→ What you have to do
All of the material should be reproduced exactly, with pictures left out.

→ Supplied information

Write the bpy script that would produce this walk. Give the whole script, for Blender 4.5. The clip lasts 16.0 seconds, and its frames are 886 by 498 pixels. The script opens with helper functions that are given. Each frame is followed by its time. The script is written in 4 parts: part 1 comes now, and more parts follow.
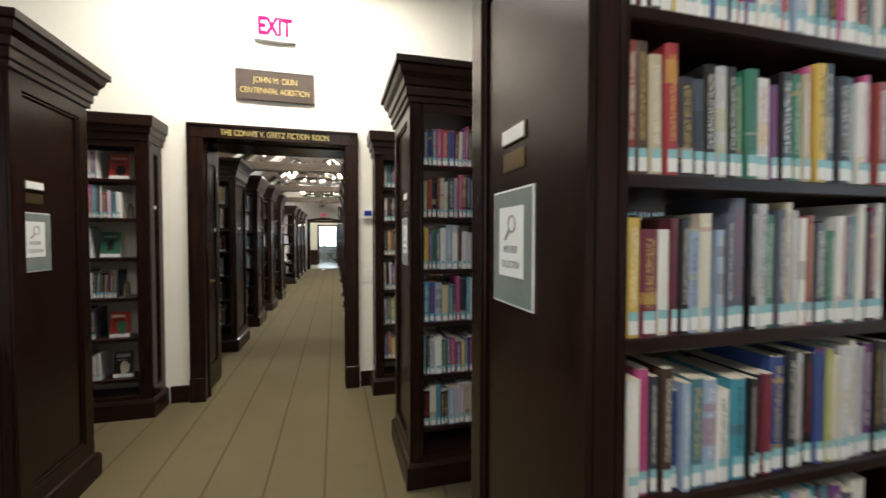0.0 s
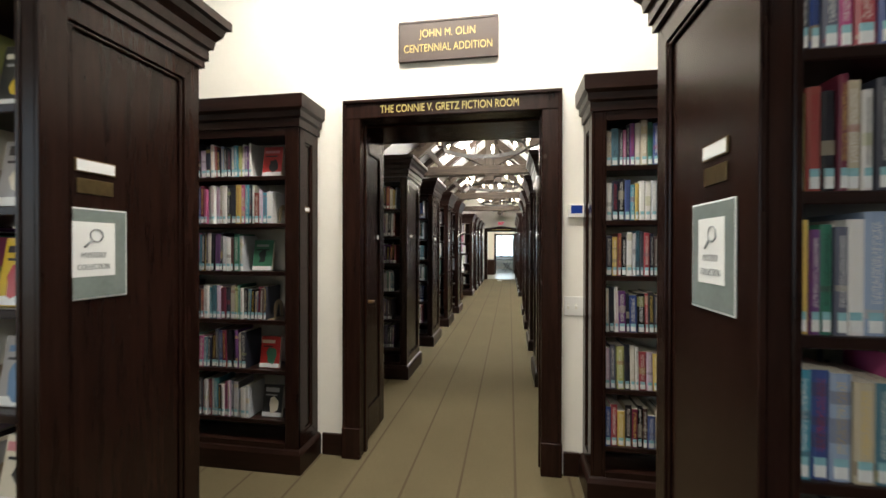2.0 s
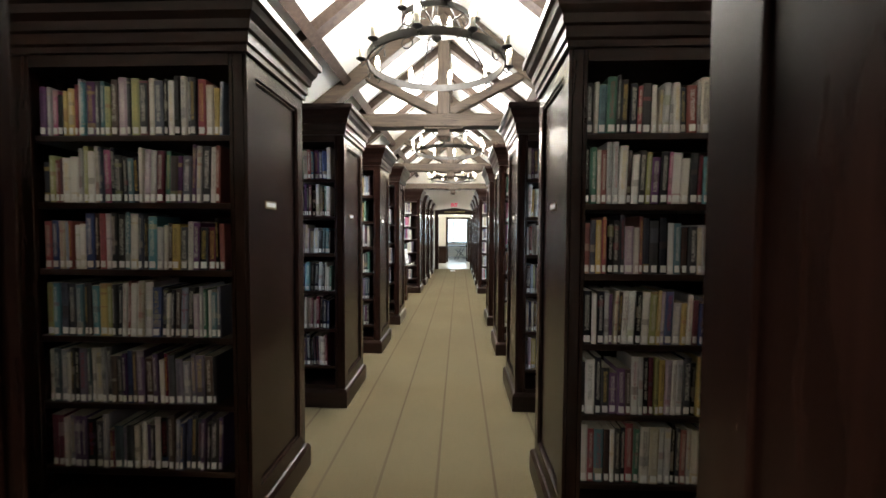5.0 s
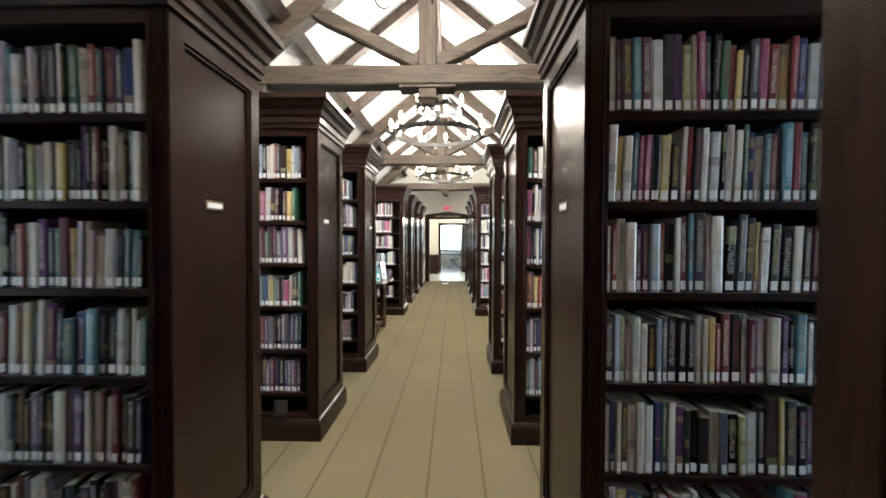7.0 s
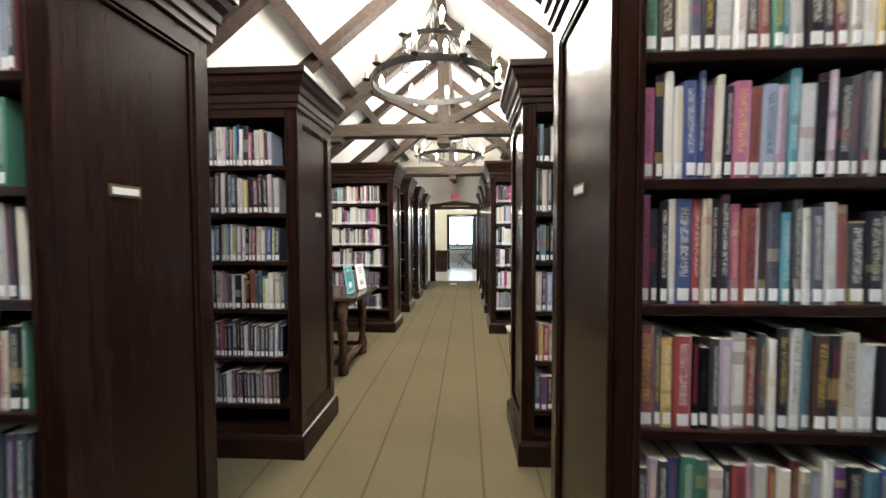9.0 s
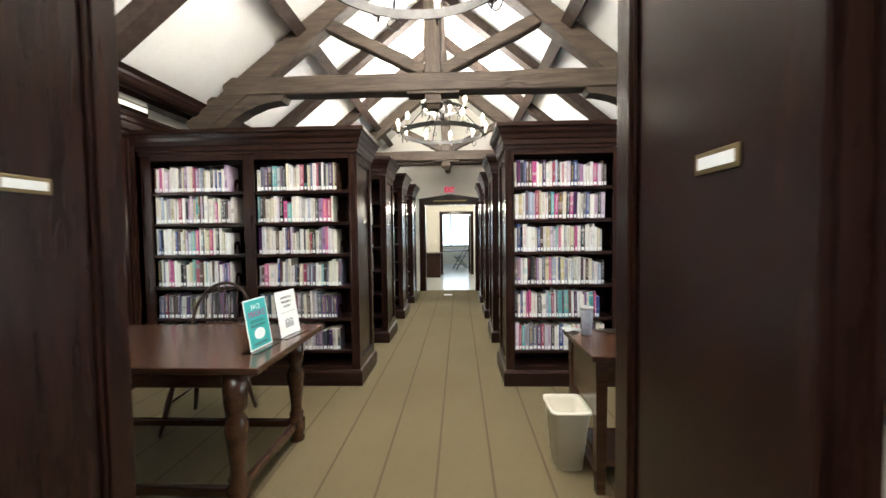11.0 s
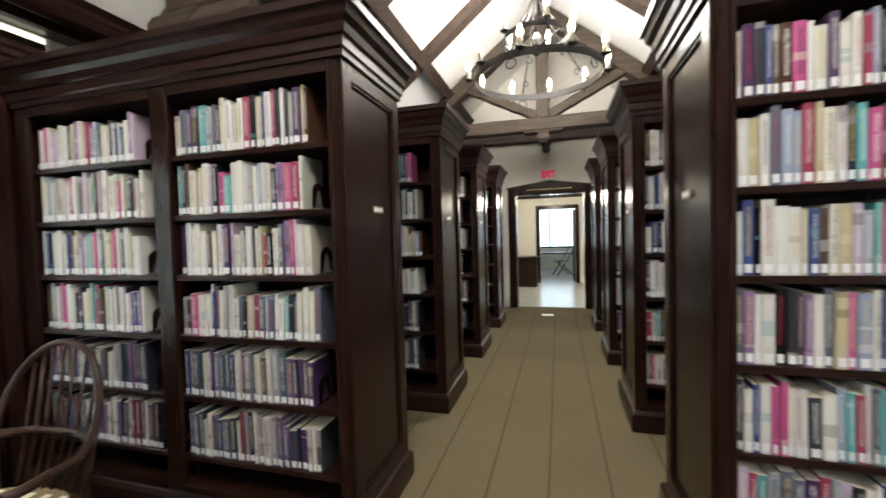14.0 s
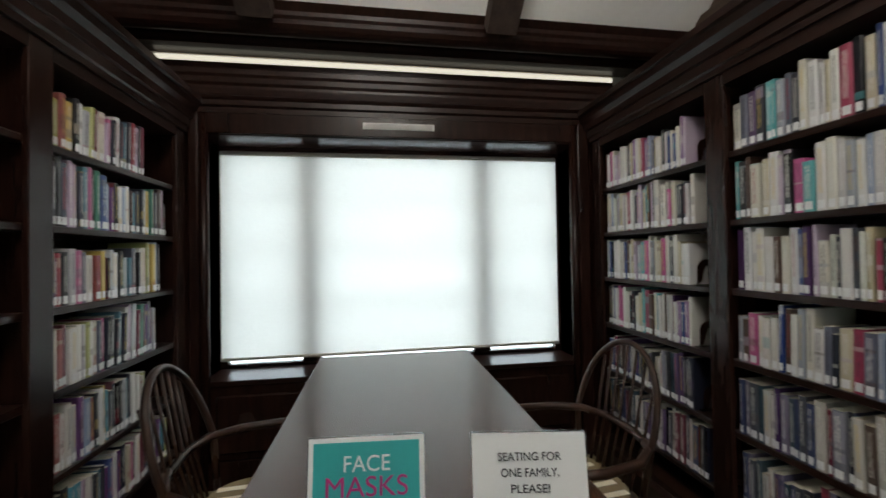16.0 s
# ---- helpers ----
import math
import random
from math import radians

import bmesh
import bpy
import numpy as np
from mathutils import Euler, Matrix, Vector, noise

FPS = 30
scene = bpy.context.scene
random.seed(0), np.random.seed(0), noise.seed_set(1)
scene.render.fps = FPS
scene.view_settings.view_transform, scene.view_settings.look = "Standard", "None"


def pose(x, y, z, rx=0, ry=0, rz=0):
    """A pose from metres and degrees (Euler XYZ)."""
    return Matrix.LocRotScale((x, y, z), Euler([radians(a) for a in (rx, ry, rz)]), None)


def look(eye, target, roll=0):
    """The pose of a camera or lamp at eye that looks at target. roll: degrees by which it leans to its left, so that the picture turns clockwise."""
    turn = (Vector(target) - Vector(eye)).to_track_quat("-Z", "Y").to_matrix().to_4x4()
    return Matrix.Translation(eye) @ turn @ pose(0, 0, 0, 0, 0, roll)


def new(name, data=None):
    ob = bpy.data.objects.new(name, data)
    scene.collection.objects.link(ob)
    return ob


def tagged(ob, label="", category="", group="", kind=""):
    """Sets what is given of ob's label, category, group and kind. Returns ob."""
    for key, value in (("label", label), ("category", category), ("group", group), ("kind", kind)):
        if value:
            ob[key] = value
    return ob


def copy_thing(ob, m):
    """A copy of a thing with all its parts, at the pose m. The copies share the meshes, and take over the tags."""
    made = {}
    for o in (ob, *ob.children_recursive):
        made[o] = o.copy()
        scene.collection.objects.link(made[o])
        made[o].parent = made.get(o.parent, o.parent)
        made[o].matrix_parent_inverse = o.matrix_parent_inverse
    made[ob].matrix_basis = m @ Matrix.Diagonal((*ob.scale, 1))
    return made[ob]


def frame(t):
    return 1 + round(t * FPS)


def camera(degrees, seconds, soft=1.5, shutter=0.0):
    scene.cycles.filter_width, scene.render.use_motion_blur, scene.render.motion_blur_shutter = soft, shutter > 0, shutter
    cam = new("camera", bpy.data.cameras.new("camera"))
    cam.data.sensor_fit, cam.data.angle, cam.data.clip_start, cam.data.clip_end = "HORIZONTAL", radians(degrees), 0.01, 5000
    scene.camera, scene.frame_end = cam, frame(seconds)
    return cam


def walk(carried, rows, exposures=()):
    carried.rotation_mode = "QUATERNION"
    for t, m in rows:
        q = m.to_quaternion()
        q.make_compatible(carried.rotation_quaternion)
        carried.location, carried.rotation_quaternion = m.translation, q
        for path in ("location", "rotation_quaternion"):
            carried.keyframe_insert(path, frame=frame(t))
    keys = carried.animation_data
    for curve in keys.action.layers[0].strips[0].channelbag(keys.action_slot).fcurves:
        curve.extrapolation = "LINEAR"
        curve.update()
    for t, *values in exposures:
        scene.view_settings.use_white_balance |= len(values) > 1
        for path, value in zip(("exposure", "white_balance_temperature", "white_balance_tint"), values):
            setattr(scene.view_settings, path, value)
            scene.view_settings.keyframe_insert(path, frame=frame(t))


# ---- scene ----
cam = camera(95.0, 16.0, shutter=0.3)
PATH = [
    (0, (0.303, 2.545, 1.358), (0.818, 4.477, 1.302), 0.04),
    (0.5, (0.324, 2.804, 1.357), (0.459, 4.800, 1.332), -0.02),
    (1, (0.299, 3.119, 1.354), (0.111, 5.110, 1.349), 0.10),
    (1.5, (0.264, 3.456, 1.357), (-0.003, 5.438, 1.333), -0.18),
    (2, (0.207, 3.798, 1.357), (-0.117, 5.772, 1.347), 0.09),
    (2.5, (0.149, 4.187, 1.355), (-0.108, 6.169, 1.280), -0.18),
    (3, (0.116, 4.563, 1.355), (-0.090, 6.551, 1.294), 0.08),
    (3.5, (0.092, 4.976, 1.351), (-0.090, 6.966, 1.268), 0.25),
    (4, (0.076, 5.378, 1.346), (-0.109, 7.367, 1.258), 0.09),
    (4.5, (0.077, 5.770, 1.332), (-0.028, 7.765, 1.245), -0.37),
    (4.7, (0.040, 5.937, 1.349), (-0.037, 7.934, 1.262), 0.31),
    (6.8, (0.071, 7.784, 1.351), (-0.059, 9.779, 1.323), 0.15),
    (7, (0.070, 7.971, 1.347), (0.016, 9.970, 1.300), 0.20),
    (7.5, (0.097, 8.393, 1.350), (0.090, 10.393, 1.336), -0.23),
    (8, (0.089, 8.845, 1.355), (0.006, 10.841, 1.271), -0.18),
    (8.5, (0.096, 9.274, 1.349), (0.002, 11.269, 1.251), 0.23),
    (8.7, (0.157, 9.448, 1.347), (0.041, 11.443, 1.268), -0.20),
    (11, (0.069, 11.582, 1.361), (-0.013, 13.578, 1.279), -0.68),
    (11.5, (0.064, 12.041, 1.351), (0.025, 14.039, 1.256), -0.67),
    (12, (0.080, 12.452, 1.354), (0.014, 14.450, 1.290), -1.06),
    (12.5, (0.087, 12.868, 1.349), (0.035, 14.867, 1.290), -1.30),
    (13, (0.083, 13.219, 1.354), (-0.080, 15.212, 1.349), -1.67),
    (13.5, (0.043, 13.487, 1.344), (-0.242, 15.466, 1.300), -1.24),
    (14, (0.000, 13.649, 1.342), (-0.548, 15.571, 1.272), -1.61),
    (14.5, (-0.095, 13.741, 1.342), (-1.210, 15.399, 1.251), -1.84),
    (15, (-0.187, 13.773, 1.339), (-1.683, 15.098, 1.247), -1.80),
    (15.5, (-0.244, 13.743, 1.341), (-2.102, 14.482, 1.353), -1.36),
    (16, (-0.290, 13.730, 1.343), (-2.265, 14.043, 1.373), -0.98),
]
EXPOSURES = [(0.0, -0.3), (0.5, -0.22), (2.0, -0.1), (3.0, 0.08), (4.0, 0.04), (4.7, 0.15), (7.0, 0.42), (8.0, 0.26), (8.5, 0.06), (11.0, 0.16), (12.0, -0.04), (12.5, -0.24), (13.5, -0.38), (14.0, -0.34), (14.5, -0.26), (15.0, -0.47), (15.5, -1.0), (16.0, -1.47)]
walk(cam, [(t, look(eye, target, roll)) for t, eye, target, roll in PATH], EXPOSURES)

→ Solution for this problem
Write the bpy script that would produce this walk. Give the whole script, for Blender 4.5. The clip lasts 16.0 seconds, and its frames are 886 by 498 pixels. The script opens with helper functions that are given. Each frame is followed by its time. The script is written in 4 parts: part 1 comes now, and more parts follow.
0.0 s
2.0 s
5.0 s
7.0 s
9.0 s
11.0 s
14.0 s
16.0 s
# ---- helpers ----
import math
import random
from math import radians

import bmesh
import bpy
import numpy as np
from mathutils import Euler, Matrix, Vector, noise

FPS = 30
scene = bpy.context.scene
random.seed(0), np.random.seed(0), noise.seed_set(1)
scene.render.fps = FPS
scene.view_settings.view_transform, scene.view_settings.look = "Standard", "None"


def pose(x, y, z, rx=0, ry=0, rz=0):
    """A pose from metres and degrees (Euler XYZ)."""
    return Matrix.LocRotScale((x, y, z), Euler([radians(a) for a in (rx, ry, rz)]), None)


def look(eye, target, roll=0):
    """The pose of a camera or lamp at eye that looks at target. roll: degrees by which it leans to its left, so that the picture turns clockwise."""
    turn = (Vector(target) - Vector(eye)).to_track_quat("-Z", "Y").to_matrix().to_4x4()
    return Matrix.Translation(eye) @ turn @ pose(0, 0, 0, 0, 0, roll)


def new(name, data=None):
    ob = bpy.data.objects.new(name, data)
    scene.collection.objects.link(ob)
    return ob


def tagged(ob, label="", category="", group="", kind=""):
    """Sets what is given of ob's label, category, group and kind. Returns ob."""
    for key, value in (("label", label), ("category", category), ("group", group), ("kind", kind)):
        if value:
            ob[key] = value
    return ob


def copy_thing(ob, m):
    """A copy of a thing with all its parts, at the pose m. The copies share the meshes, and take over the tags."""
    made = {}
    for o in (ob, *ob.children_recursive):
        made[o] = o.copy()
        scene.collection.objects.link(made[o])
        made[o].parent = made.get(o.parent, o.parent)
        made[o].matrix_parent_inverse = o.matrix_parent_inverse
    made[ob].matrix_basis = m @ Matrix.Diagonal((*ob.scale, 1))
    return made[ob]


def frame(t):
    return 1 + round(t * FPS)


def camera(degrees, seconds, soft=1.5, shutter=0.0):
    scene.cycles.filter_width, scene.render.use_motion_blur, scene.render.motion_blur_shutter = soft, shutter > 0, shutter
    cam = new("camera", bpy.data.cameras.new("camera"))
    cam.data.sensor_fit, cam.data.angle, cam.data.clip_start, cam.data.clip_end = "HORIZONTAL", radians(degrees), 0.01, 5000
    scene.camera, scene.frame_end = cam, frame(seconds)
    return cam


def walk(carried, rows, exposures=()):
    carried.rotation_mode = "QUATERNION"
    for t, m in rows:
        q = m.to_quaternion()
        q.make_compatible(carried.rotation_quaternion)
        carried.location, carried.rotation_quaternion = m.translation, q
        for path in ("location", "rotation_quaternion"):
            carried.keyframe_insert(path, frame=frame(t))
    keys = carried.animation_data
    for curve in keys.action.layers[0].strips[0].channelbag(keys.action_slot).fcurves:
        curve.extrapolation = "LINEAR"
        curve.update()
    for t, *values in exposures:
        scene.view_settings.use_white_balance |= len(values) > 1
        for path, value in zip(("exposure", "white_balance_temperature", "white_balance_tint"), values):
            setattr(scene.view_settings, path, value)
            scene.view_settings.keyframe_insert(path, frame=frame(t))


# ---- scene ----
cam = camera(95.0, 16.0, shutter=0.3)
PATH = [
    (0, (0.303, 2.545, 1.358), (0.818, 4.477, 1.302), 0.04),
    (0.5, (0.324, 2.804, 1.357), (0.459, 4.800, 1.332), -0.02),
    (1, (0.299, 3.119, 1.354), (0.111, 5.110, 1.349), 0.10),
    (1.5, (0.264, 3.456, 1.357), (-0.003, 5.438, 1.333), -0.18),
    (2, (0.207, 3.798, 1.357), (-0.117, 5.772, 1.347), 0.09),
    (2.5, (0.149, 4.187, 1.355), (-0.108, 6.169, 1.280), -0.18),
    (3, (0.116, 4.563, 1.355), (-0.090, 6.551, 1.294), 0.08),
    (3.5, (0.092, 4.976, 1.351), (-0.090, 6.966, 1.268), 0.25),
    (4, (0.076, 5.378, 1.346), (-0.109, 7.367, 1.258), 0.09),
    (4.5, (0.077, 5.770, 1.332), (-0.028, 7.765, 1.245), -0.37),
    (4.7, (0.040, 5.937, 1.349), (-0.037, 7.934, 1.262), 0.31),
    (6.8, (0.071, 7.784, 1.351), (-0.059, 9.779, 1.323), 0.15),
    (7, (0.070, 7.971, 1.347), (0.016, 9.970, 1.300), 0.20),
    (7.5, (0.097, 8.393, 1.350), (0.090, 10.393, 1.336), -0.23),
    (8, (0.089, 8.845, 1.355), (0.006, 10.841, 1.271), -0.18),
    (8.5, (0.096, 9.274, 1.349), (0.002, 11.269, 1.251), 0.23),
    (8.7, (0.157, 9.448, 1.347), (0.041, 11.443, 1.268), -0.20),
    (11, (0.069, 11.582, 1.361), (-0.013, 13.578, 1.279), -0.68),
    (11.5, (0.064, 12.041, 1.351), (0.025, 14.039, 1.256), -0.67),
    (12, (0.080, 12.452, 1.354), (0.014, 14.450, 1.290), -1.06),
    (12.5, (0.087, 12.868, 1.349), (0.035, 14.867, 1.290), -1.30),
    (13, (0.083, 13.219, 1.354), (-0.080, 15.212, 1.349), -1.67),
    (13.5, (0.043, 13.487, 1.344), (-0.242, 15.466, 1.300), -1.24),
    (14, (0.000, 13.649, 1.342), (-0.548, 15.571, 1.272), -1.61),
    (14.5, (-0.095, 13.741, 1.342), (-1.210, 15.399, 1.251), -1.84),
    (15, (-0.187, 13.773, 1.339), (-1.683, 15.098, 1.247), -1.80),
    (15.5, (-0.244, 13.743, 1.341), (-2.102, 14.482, 1.353), -1.36),
    (16, (-0.290, 13.730, 1.343), (-2.265, 14.043, 1.373), -0.98),
]
EXPOSURES = [(0.0, -0.3), (0.5, -0.22), (2.0, -0.1), (3.0, 0.08), (4.0, 0.04), (4.7, 0.15), (7.0, 0.42), (8.0, 0.26), (8.5, 0.06), (11.0, 0.16), (12.0, -0.04), (12.5, -0.24), (13.5, -0.38), (14.0, -0.34), (14.5, -0.26), (15.0, -0.47), (15.5, -1.0), (16.0, -1.47)]
walk(cam, [(t, look(eye, target, roll)) for t, eye, target, roll in PATH], EXPOSURES)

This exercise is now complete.